West, devastated, was trying his damnedest to sound cheerful. In truth, he felt awfully confused. “I seem to have no market whatsoever,” he said.

“The Day of the Locust” would be West’s last book. In December, 1940, he and his wife Eileen were killed in a car crash in the middle of the lettuce fields near El Centro, California. He was 37, she was 27. That he should perish dramatically on the highway came as no surprise to his friends, because he was known to be one of the world’s worst drivers.

Despite West’s claim to be writing another novel, his effects included only a few notes for a story that sounds similar to Miss Lonelyhearts. During the last year of his life, he finally began achieving success as a screenwriter, a highly paid profession in the Thirties.

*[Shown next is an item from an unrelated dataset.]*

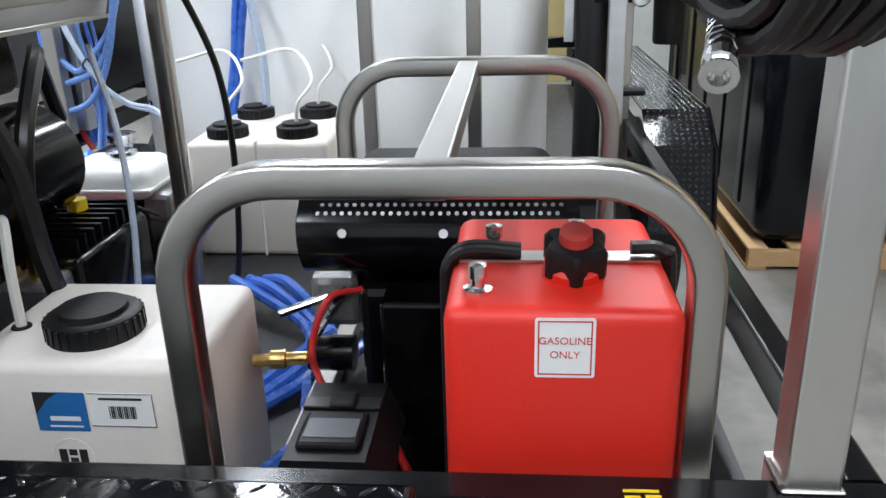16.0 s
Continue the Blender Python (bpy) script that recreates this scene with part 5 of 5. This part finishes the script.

Had he lived, I believe he would have continued to work in Hollywood as a screenwriter, director, or producer. He enjoyed the nice Southern California weather, not to mention a nice fat bank account. Would he have written more novels? Maybe. Then again, maybe not.

In the decade following his premature death, West’s fiction was pretty much ignored until it made a comeback in the 1950s. Now “The Day of the Locust” is a classic and its author considered one of America’s premier novelists.

Ironically, it took thirty-five years for a screen adaptation of West’s masterpiece. In 1975, John Schlesinger directed a big-budget production, whose spectacular finale showed rioters going on a rampage and setting fire to Los Angeles. Probably, West would have got a kick out of seeing his screwballs and screwboxes on the screen.